What kind of opportunities has this work opened up for you?

So many. I have received several job offers. And not just any offers. Some of them I actually had to turn down because better ones came along. That kind of thing would not have happened before this project.

Beyond that, I have been in rooms I never would have imagined. Meetings, events, and conversations with people from companies I used to admire from a distance. That has been surreal.

Most importantly, it has made me more motivated. It reminded me that I should not limit myself. If I can dream it and work on it, I can build something that matters.

Outside of AI and school, what else do you enjoy doing?

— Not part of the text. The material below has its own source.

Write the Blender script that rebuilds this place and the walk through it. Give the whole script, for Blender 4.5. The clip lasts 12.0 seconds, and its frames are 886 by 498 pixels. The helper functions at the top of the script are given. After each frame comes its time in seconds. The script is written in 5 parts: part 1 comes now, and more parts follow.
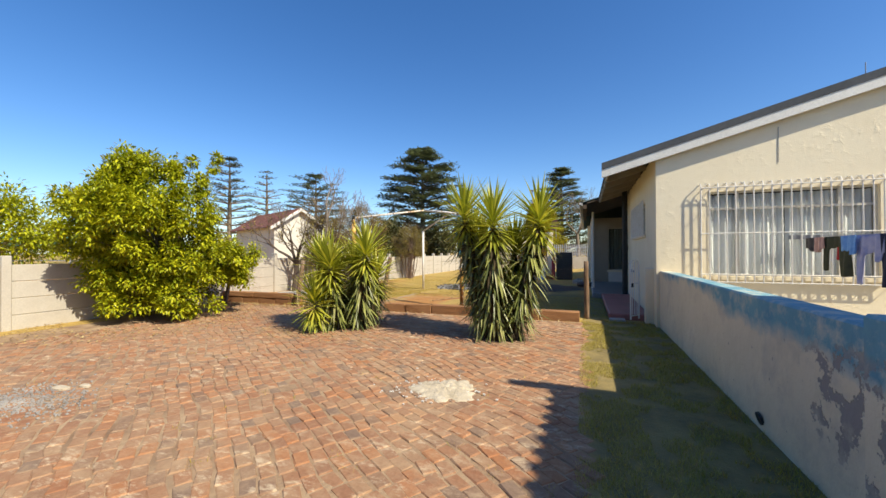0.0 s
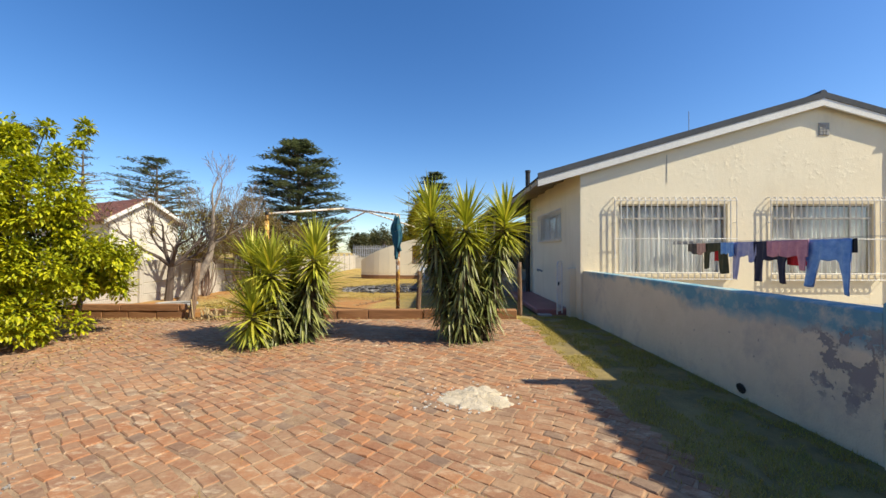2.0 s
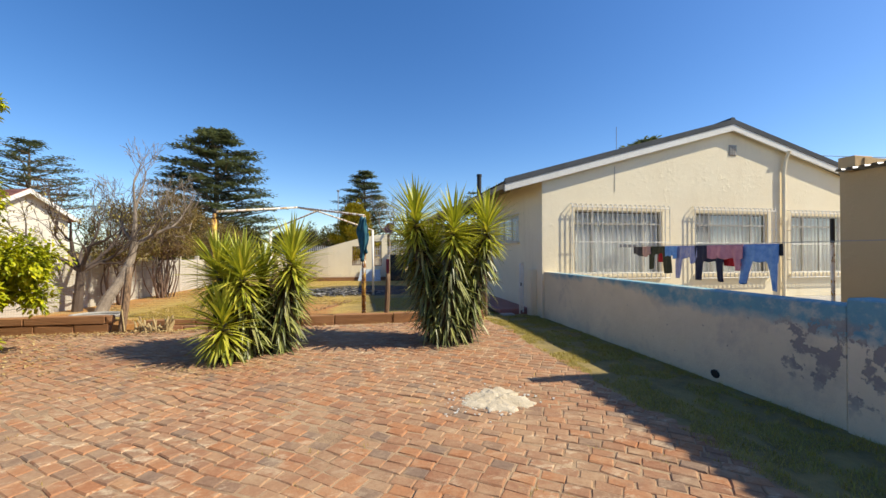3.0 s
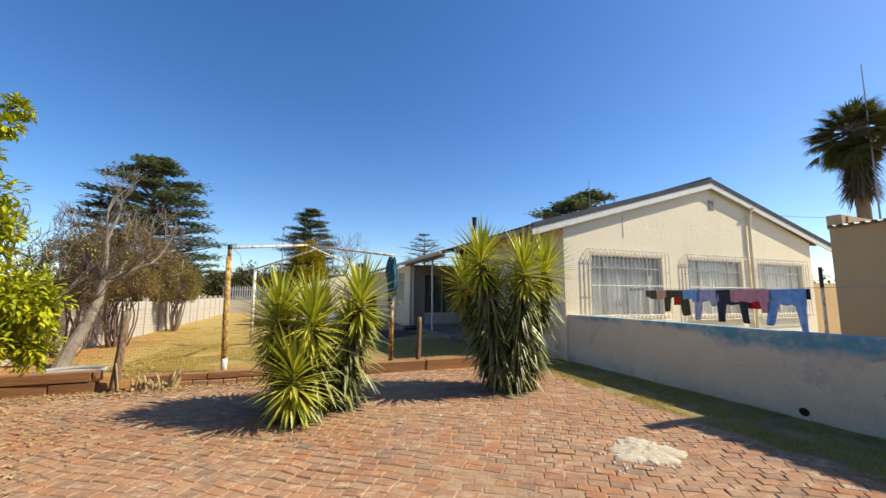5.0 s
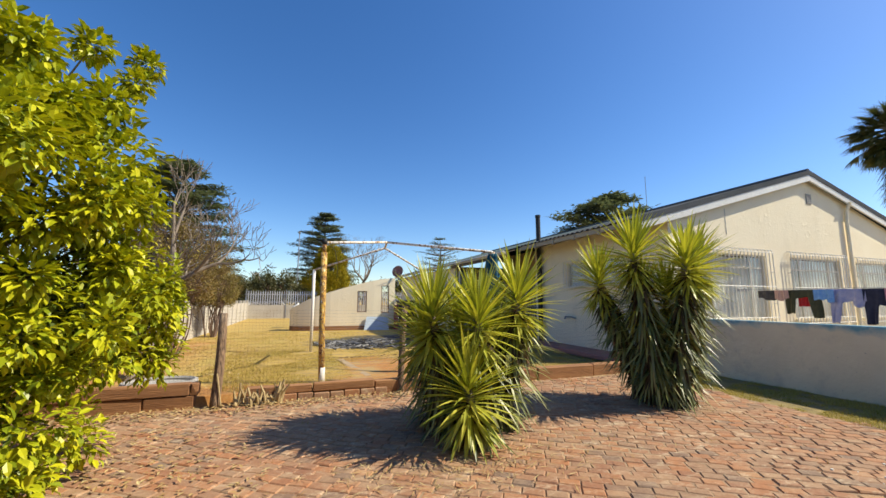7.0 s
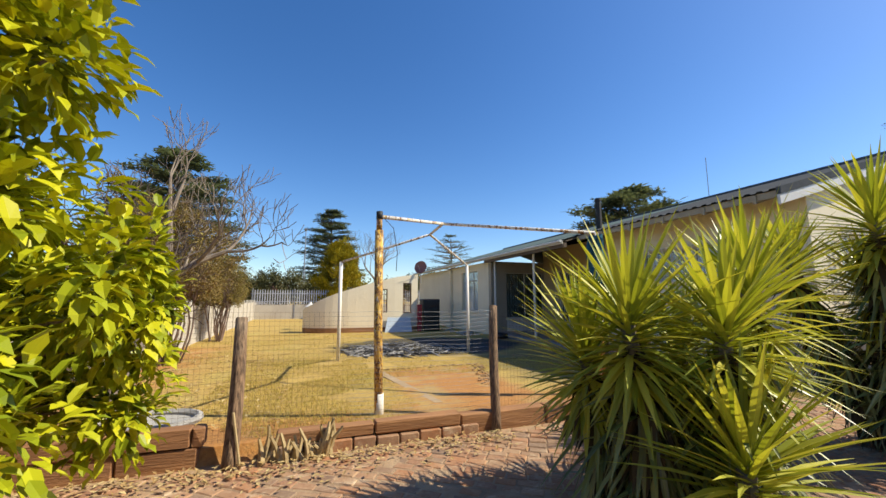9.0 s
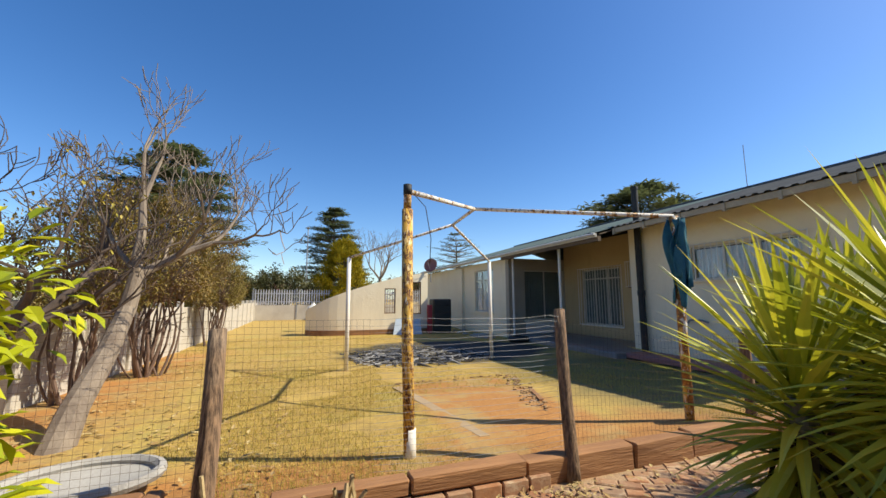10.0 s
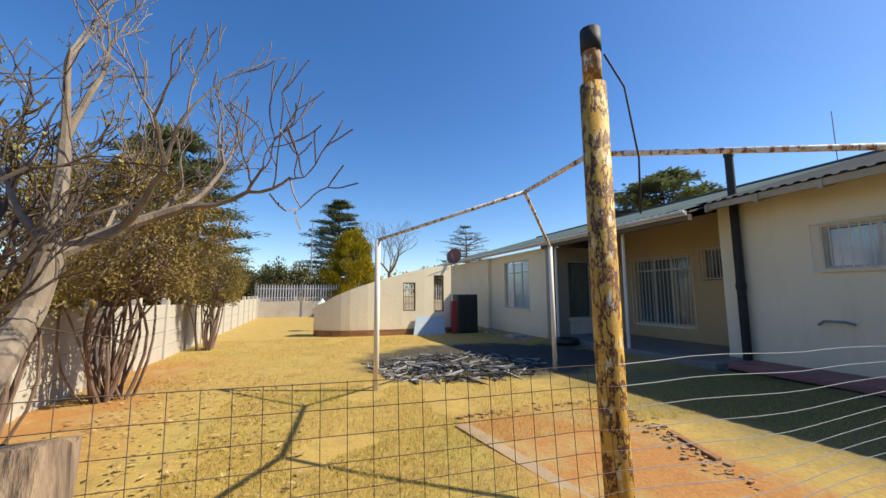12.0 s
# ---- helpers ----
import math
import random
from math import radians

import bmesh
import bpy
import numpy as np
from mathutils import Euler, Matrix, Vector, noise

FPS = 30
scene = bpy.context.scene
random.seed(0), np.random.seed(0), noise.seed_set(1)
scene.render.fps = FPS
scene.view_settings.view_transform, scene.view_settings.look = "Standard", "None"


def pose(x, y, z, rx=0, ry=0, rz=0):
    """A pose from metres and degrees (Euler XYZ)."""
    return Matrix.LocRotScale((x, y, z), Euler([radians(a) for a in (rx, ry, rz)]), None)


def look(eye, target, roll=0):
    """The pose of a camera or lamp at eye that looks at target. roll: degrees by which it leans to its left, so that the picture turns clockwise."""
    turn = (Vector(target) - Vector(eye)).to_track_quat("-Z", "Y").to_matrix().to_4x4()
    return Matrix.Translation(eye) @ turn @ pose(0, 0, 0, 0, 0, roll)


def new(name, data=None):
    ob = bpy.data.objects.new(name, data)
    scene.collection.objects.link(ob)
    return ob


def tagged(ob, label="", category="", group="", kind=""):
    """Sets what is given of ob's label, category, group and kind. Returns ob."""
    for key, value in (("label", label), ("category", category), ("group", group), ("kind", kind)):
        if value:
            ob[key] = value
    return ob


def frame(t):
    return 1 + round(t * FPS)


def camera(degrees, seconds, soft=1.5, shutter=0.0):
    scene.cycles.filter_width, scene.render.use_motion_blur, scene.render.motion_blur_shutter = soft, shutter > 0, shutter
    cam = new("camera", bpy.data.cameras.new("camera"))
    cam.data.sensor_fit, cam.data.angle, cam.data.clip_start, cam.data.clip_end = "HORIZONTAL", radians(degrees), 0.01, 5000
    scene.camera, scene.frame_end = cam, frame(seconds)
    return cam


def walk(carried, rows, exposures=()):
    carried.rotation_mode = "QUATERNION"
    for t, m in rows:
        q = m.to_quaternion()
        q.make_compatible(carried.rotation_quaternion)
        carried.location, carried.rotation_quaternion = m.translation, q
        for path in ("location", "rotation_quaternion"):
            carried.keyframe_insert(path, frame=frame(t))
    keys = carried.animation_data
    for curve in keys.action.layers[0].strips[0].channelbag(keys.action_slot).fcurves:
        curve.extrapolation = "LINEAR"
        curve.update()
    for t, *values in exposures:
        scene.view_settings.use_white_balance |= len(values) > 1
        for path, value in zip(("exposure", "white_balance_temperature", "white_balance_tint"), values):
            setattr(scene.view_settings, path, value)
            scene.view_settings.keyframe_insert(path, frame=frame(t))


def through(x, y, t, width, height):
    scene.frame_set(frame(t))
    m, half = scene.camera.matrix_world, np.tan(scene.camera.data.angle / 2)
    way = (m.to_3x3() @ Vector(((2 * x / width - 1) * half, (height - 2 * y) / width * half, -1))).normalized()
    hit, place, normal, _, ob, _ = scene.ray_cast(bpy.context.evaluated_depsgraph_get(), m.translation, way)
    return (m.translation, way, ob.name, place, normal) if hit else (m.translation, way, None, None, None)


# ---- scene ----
cam = camera(98.7, 12.0)
METRES, EYE, TILT, LEAN, TURN = 12.1, 1.38, 0.0, 0.0, 20.5
ROWS = [
    (0.0, 0.0, 0.0, 0.0, 0.0, 0.46, 0.19),
    (0.5, -0.029, 0.0069, -0.0003, -5.11, 0.54, 0.12),
    (1.0, -0.0596, 0.0176, 0.0013, -10.13, 0.49, 0.03),
    (1.5, -0.0944, 0.0256, 0.003, -15.2, 0.52, 0.01),
    (2.0, -0.1286, 0.039, 0.0023, -20.17, 0.48, -0.01),
    (2.5, -0.1644, 0.0554, 0.004, -26.41, 0.43, -0.05),
    (4.5, -0.2943, 0.15, 0.007, -39.76, 3.69, -0.17),
    (5.0, -0.3246, 0.1843, 0.0065, -41.13, 6.79, -0.28),
    (5.5, -0.3517, 0.2215, 0.0029, -41.19, 7.71, -0.23),
    (6.0, -0.3709, 0.2592, 0.0017, -41.17, 7.67, -0.25),
    (6.5, -0.3904, 0.296, 0.0009, -41.0, 7.7, -0.21),
    (7.0, -0.4016, 0.3366, -0.0012, -40.72, 7.61, -0.13),
    (9.0, -0.3771, 0.5123, -0.0035, -40.38, 7.5, 0.04),
    (9.5, -0.3596, 0.5584, -0.002, -40.19, 7.47, 0.11),
    (10.0, -0.3445, 0.6028, -0.002, -40.08, 7.44, 0.16),
    (10.5, -0.3288, 0.6435, -0.0035, -39.93, 7.37, 0.31),
    (11.0, -0.3166, 0.6885, -0.0026, -39.87, 7.31, 0.32),
    (11.5, -0.3069, 0.7296, -0.003, -39.75, 7.12, 0.24),
    (12.0, -0.298, 0.7673, -0.0015, -39.66, 6.74, 0.28),
]
walk(cam, [(t, pose(0, 0, EYE, TILT, LEAN, TURN) @ pose(METRES * x, METRES * y, METRES * z, 90 + pitch, roll, yaw)) for t, x, y, z, yaw, pitch, roll in ROWS])

# ---- light ----
SUN = Vector((0.965, -0.36, 0.99)).normalized()
sun_data = bpy.data.lights.new("sun", "SUN")
sun_data.energy, sun_data.angle, sun_data.color = 5.0, radians(0.53), (1.0, 0.915, 0.73)
sun = new("sun", sun_data)
sun.matrix_world = look((60, -16, 60), Vector((60, -16, 60)) - SUN)
world = bpy.data.worlds.new("sky")
scene.world = world
world.use_nodes = True
wn = world.node_tree
sky = wn.nodes.new("ShaderNodeTexSky")
sky.sky_type, sky.sun_disc = "NISHITA", False
sky.sun_elevation, sky.sun_rotation = math.asin(SUN.z), math.atan2(SUN.x, SUN.y)
sky.altitude, sky.air_density, sky.dust_density, sky.ozone_density = 900, 1.0, 1.0, 2.0
deep = wn.nodes.new("ShaderNodeHueSaturation")
deep.inputs["Saturation"].default_value = 1.30
deep.inputs["Hue"].default_value = 0.506
wn.links.new(sky.outputs[0], deep.inputs["Color"])
wn.links.new(deep.outputs[0], wn.nodes["Background"].inputs[0])
wn.nodes["Background"].inputs[1].default_value = 0.132
scene.view_settings.exposure = 0.46


# ---- materials ----
def rgb(c):
    return (*c, 1.0)


class Nodes:
    """A short way to write a node material."""

    def __init__(self, name, rough=0.8, metal=0.0):
        self.mat = bpy.data.materials.new(name)
        self.mat.use_nodes = True
        self.tree = self.mat.node_tree
        self.bsdf = self.tree.nodes["Principled BSDF"]
        self.bsdf.inputs["Roughness"].default_value = rough
        self.bsdf.inputs["Metallic"].default_value = metal
        self.tc = self.node("ShaderNodeTexCoord").outputs["Object"]

    def node(self, kind, **inputs):
        n = self.tree.nodes.new(kind)
        for key, value in inputs.items():
            self.put(n.inputs[key.replace("_", " ")], value)
        return n

    def put(self, socket, value):
        if isinstance(value, bpy.types.NodeSocket):
            self.tree.links.new(value, socket)
        elif isinstance(value, tuple) and len(value) == 3 and socket.type == "RGBA":
            socket.default_value = rgb(value)
        else:
            socket.default_value = value

    def noise(self, scale, detail=4.0, rough=0.6, stretch=None):
        v = self.tc
        if stretch:
            v = self.node("ShaderNodeMapping", Vector=v, Scale=stretch).outputs[0]
        return self.node("ShaderNodeTexNoise", Vector=v, Scale=scale, Detail=detail, Roughness=rough).outputs["Fac"]

    def ramp(self, fac, lo, hi):
        n = self.node("ShaderNodeMapRange", Value=fac)
        n.inputs["From Min"].default_value, n.inputs["From Max"].default_value = lo, hi
        return n.outputs[0]

    def math(self, op, a, b=0.0):
        n = self.tree.nodes.new("ShaderNodeMath")
        n.operation = op
        self.put(n.inputs[0], a)
        self.put(n.inputs[1], b)
        return n.outputs[0]

    def mix(self, fac, a, b, how="MIX"):
        n = self.tree.nodes.new("ShaderNodeMix")
        n.data_type, n.blend_type = "RGBA", how
        self.put(n.inputs[0], fac)
        self.put(n.inputs[6], a)
        self.put(n.inputs[7], b)
        return n.outputs[2]

    def axis(self, i):
        return self.node("ShaderNodeSeparateXYZ", Vector=self.tc).outputs[i]

    def inside(self, i, lo, hi, soft, wobble=None):
        """1 where the coordinate lies between lo and hi, with soft edges."""
        v = self.axis(i)
        if wobble is not None:
            v = self.math("ADD", v, wobble)
        return self.math("MULTIPLY", self.ramp(v, lo - soft, lo + soft), self.ramp(v, hi + soft, hi - soft))

    def random(self, islands=False):
        if islands:
            return self.node("ShaderNodeNewGeometry").outputs["Random Per Island"]
        return self.node("ShaderNodeObjectInfo").outputs["Random"]

    def done(self, color, bump=None, strength=0.4, distance=0.01):
        self.put(self.bsdf.inputs["Base Color"], color)
        if bump is not None:
            n = self.node("ShaderNodeBump", Height=bump, Strength=strength, Distance=distance)
            self.put(self.bsdf.inputs["Normal"], n.outputs[0])
        return self.mat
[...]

I love scrolling Twitter. I also watch movies and follow football. When my team loses, I enjoy watching other people get frustrated about it.

I also like resting. I take rest seriously. Once I finish a big task, I step back and chill. Even when working on projects like YarnGPT, there are stretches where you are just waiting for data to download or code to run. I use that time to relax.

I do not really go out unless I need to buy something. Most times, I just sit in my backyard and stare into space.

If you could sit down with any tech innovator or leader, who would it be and why?

Elon Musk. He is not your typical CEO. He talks a lot in public, sometimes making controversial or unconventional statements, but he still delivers results. That is fascinating to me.

He has also faced serious challenges and kept going. Whether it is Twitter, SpaceX, or Tesla, he keeps solving problems on a global scale. I may not agree with him on everything, but I would love to understand how his mind works.

And finally, what advice would you give to someone like you, maybe another student curious about AI but not sure where to start?

Start small. Be curious. Do not wait for everything to be perfect.

You do not need to know everything before you try. Just pick a problem you care about and start figuring it out. Use the internet. Read blogs. Break the problem down.

You will be surprised by how far you can go just by staying consistent. And do not be afraid to share what you build. That is how people find you.